OBJECTIVE » Each line below must be set down exactly; omit any image you find.

- - - -

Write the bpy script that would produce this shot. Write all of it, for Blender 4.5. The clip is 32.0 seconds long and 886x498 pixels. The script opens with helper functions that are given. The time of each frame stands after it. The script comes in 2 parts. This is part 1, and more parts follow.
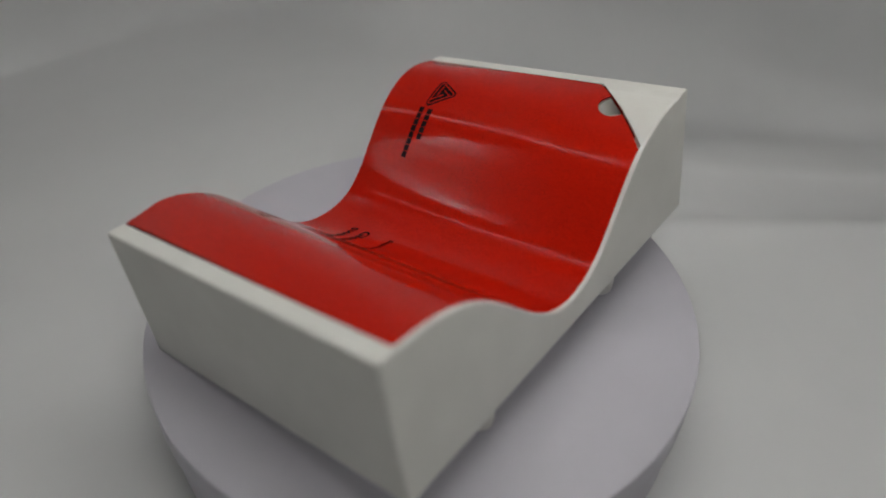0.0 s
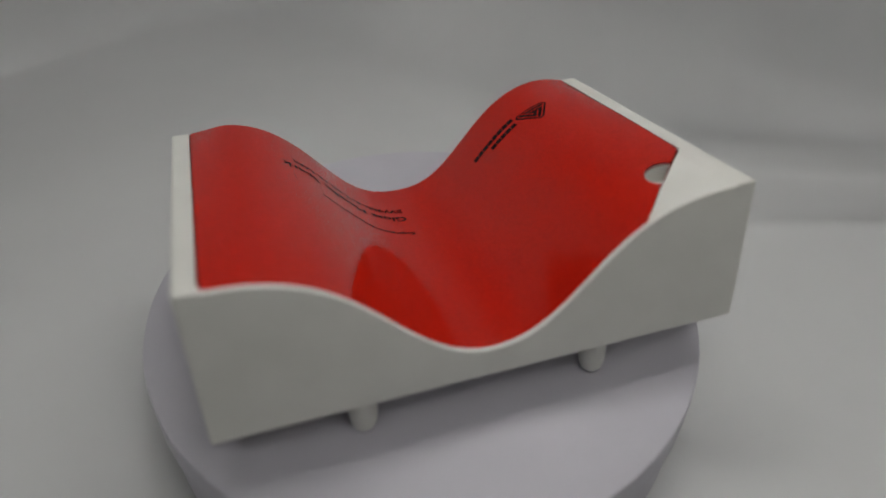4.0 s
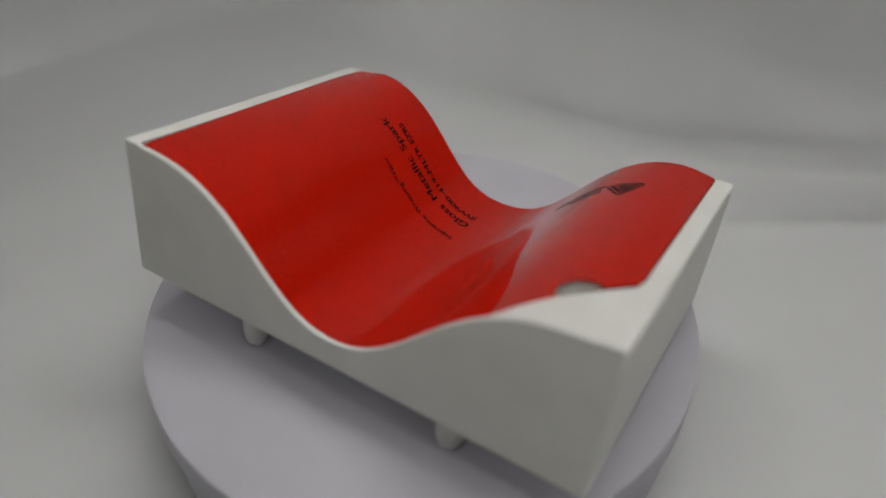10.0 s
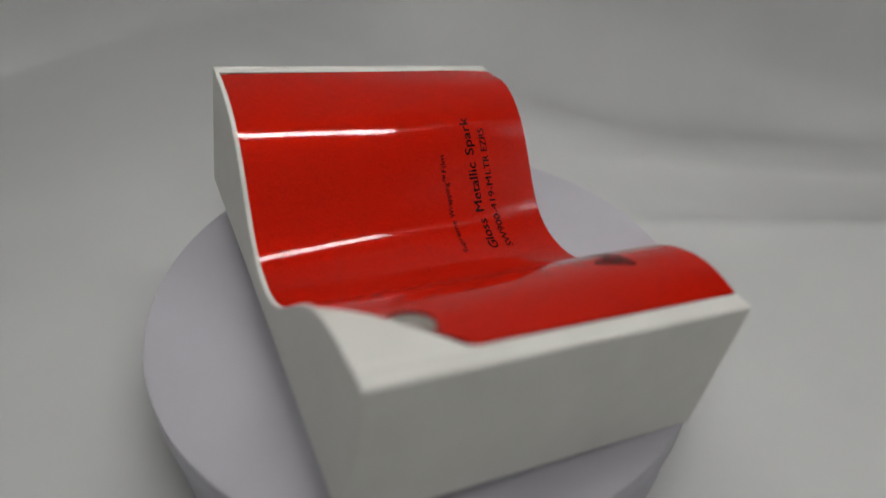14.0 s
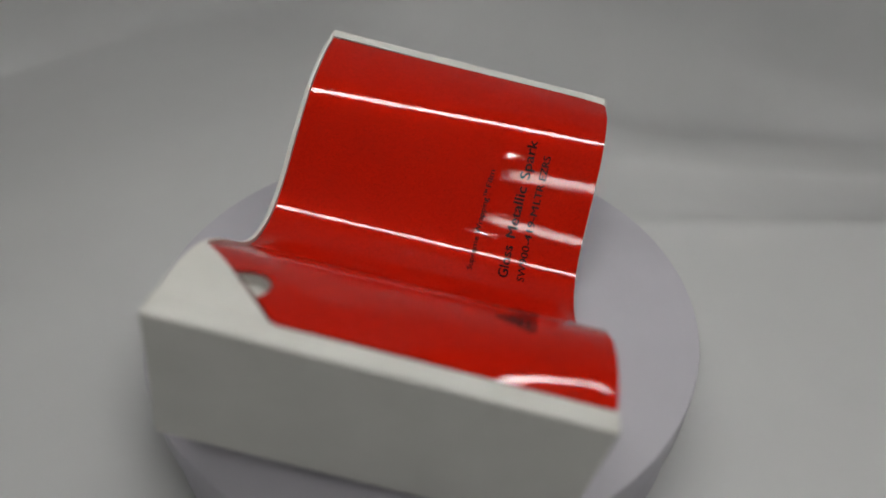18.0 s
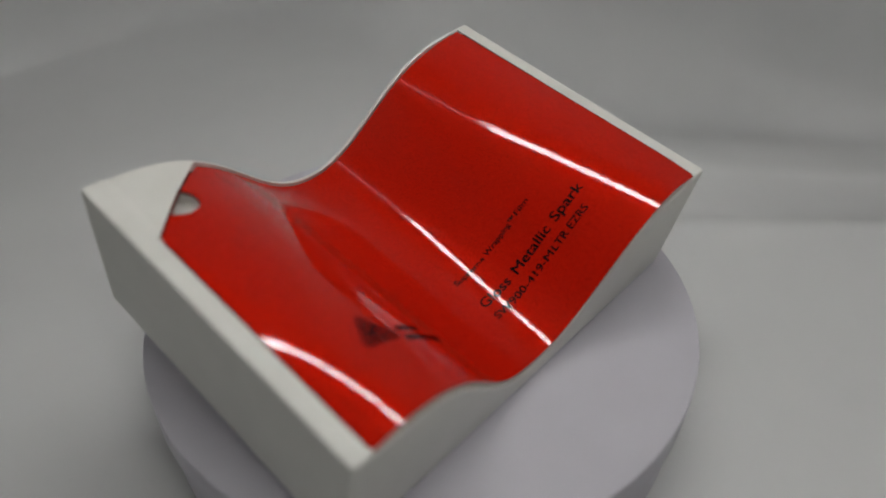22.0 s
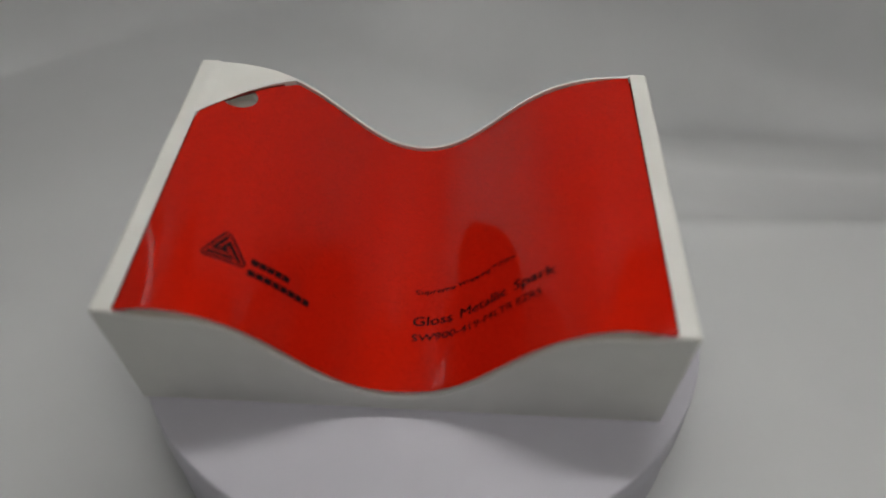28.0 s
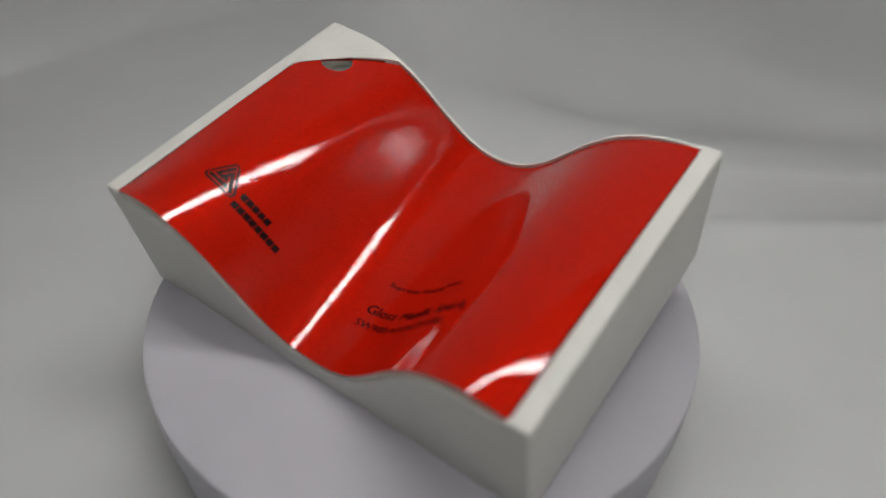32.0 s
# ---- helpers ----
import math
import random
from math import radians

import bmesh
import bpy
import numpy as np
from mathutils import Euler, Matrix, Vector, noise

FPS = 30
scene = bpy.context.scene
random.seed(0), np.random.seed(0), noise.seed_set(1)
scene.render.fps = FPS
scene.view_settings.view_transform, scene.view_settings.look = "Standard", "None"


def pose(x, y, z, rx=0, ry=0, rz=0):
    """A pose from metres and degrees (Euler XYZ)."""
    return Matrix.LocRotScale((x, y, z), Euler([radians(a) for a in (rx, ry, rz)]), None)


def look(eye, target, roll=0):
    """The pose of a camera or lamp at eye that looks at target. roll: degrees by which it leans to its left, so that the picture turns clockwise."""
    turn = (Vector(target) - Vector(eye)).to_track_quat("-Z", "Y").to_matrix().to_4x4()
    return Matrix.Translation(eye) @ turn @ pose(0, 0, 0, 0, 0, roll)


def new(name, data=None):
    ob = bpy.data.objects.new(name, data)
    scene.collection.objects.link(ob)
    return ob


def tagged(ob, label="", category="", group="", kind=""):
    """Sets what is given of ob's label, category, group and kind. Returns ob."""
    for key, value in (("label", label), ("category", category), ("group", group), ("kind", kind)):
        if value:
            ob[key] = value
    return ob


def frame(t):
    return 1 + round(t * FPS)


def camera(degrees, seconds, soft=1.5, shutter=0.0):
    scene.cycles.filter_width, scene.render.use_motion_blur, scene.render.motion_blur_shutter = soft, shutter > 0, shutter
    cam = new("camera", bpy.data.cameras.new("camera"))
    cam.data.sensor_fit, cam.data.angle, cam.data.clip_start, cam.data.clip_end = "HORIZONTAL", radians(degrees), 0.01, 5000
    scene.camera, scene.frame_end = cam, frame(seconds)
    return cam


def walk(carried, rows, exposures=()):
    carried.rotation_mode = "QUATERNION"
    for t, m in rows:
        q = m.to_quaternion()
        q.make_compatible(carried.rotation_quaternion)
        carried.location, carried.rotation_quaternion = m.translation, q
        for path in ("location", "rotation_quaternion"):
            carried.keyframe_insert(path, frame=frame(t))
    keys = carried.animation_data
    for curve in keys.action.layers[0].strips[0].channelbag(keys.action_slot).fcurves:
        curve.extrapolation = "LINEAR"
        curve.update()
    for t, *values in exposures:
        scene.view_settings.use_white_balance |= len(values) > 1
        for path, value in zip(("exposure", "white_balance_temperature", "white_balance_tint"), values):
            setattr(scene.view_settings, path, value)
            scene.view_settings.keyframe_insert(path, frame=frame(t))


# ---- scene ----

- - - -

SOLUTION TO THIS TASK »
Write the bpy script that would produce this shot. Write all of it, for Blender 4.5. The clip is 32.0 seconds long and 886x498 pixels. The script opens with helper functions that are given. The time of each frame stands after it. The script comes in 2 parts. This is part 1, and more parts follow.
0.0 s
4.0 s
10.0 s
14.0 s
18.0 s
22.0 s
28.0 s
32.0 s
# ---- helpers ----
import math
import random
from math import radians

import bmesh
import bpy
import numpy as np
from mathutils import Euler, Matrix, Vector, noise

FPS = 30
scene = bpy.context.scene
random.seed(0), np.random.seed(0), noise.seed_set(1)
scene.render.fps = FPS
scene.view_settings.view_transform, scene.view_settings.look = "Standard", "None"


def pose(x, y, z, rx=0, ry=0, rz=0):
    """A pose from metres and degrees (Euler XYZ)."""
    return Matrix.LocRotScale((x, y, z), Euler([radians(a) for a in (rx, ry, rz)]), None)


def look(eye, target, roll=0):
    """The pose of a camera or lamp at eye that looks at target. roll: degrees by which it leans to its left, so that the picture turns clockwise."""
    turn = (Vector(target) - Vector(eye)).to_track_quat("-Z", "Y").to_matrix().to_4x4()
    return Matrix.Translation(eye) @ turn @ pose(0, 0, 0, 0, 0, roll)


def new(name, data=None):
    ob = bpy.data.objects.new(name, data)
    scene.collection.objects.link(ob)
    return ob


def tagged(ob, label="", category="", group="", kind=""):
    """Sets what is given of ob's label, category, group and kind. Returns ob."""
    for key, value in (("label", label), ("category", category), ("group", group), ("kind", kind)):
        if value:
            ob[key] = value
    return ob


def frame(t):
    return 1 + round(t * FPS)


def camera(degrees, seconds, soft=1.5, shutter=0.0):
    scene.cycles.filter_width, scene.render.use_motion_blur, scene.render.motion_blur_shutter = soft, shutter > 0, shutter
    cam = new("camera", bpy.data.cameras.new("camera"))
    cam.data.sensor_fit, cam.data.angle, cam.data.clip_start, cam.data.clip_end = "HORIZONTAL", radians(degrees), 0.01, 5000
    scene.camera, scene.frame_end = cam, frame(seconds)
    return cam


def walk(carried, rows, exposures=()):
    carried.rotation_mode = "QUATERNION"
    for t, m in rows:
        q = m.to_quaternion()
        q.make_compatible(carried.rotation_quaternion)
        carried.location, carried.rotation_quaternion = m.translation, q
        for path in ("location", "rotation_quaternion"):
            carried.keyframe_insert(path, frame=frame(t))
    keys = carried.animation_data
    for curve in keys.action.layers[0].strips[0].channelbag(keys.action_slot).fcurves:
        curve.extrapolation = "LINEAR"
        curve.update()
    for t, *values in exposures:
        scene.view_settings.use_white_balance |= len(values) > 1
        for path, value in zip(("exposure", "white_balance_temperature", "white_balance_tint"), values):
            setattr(scene.view_settings, path, value)
            scene.view_settings.keyframe_insert(path, frame=frame(t))


# ---- scene ----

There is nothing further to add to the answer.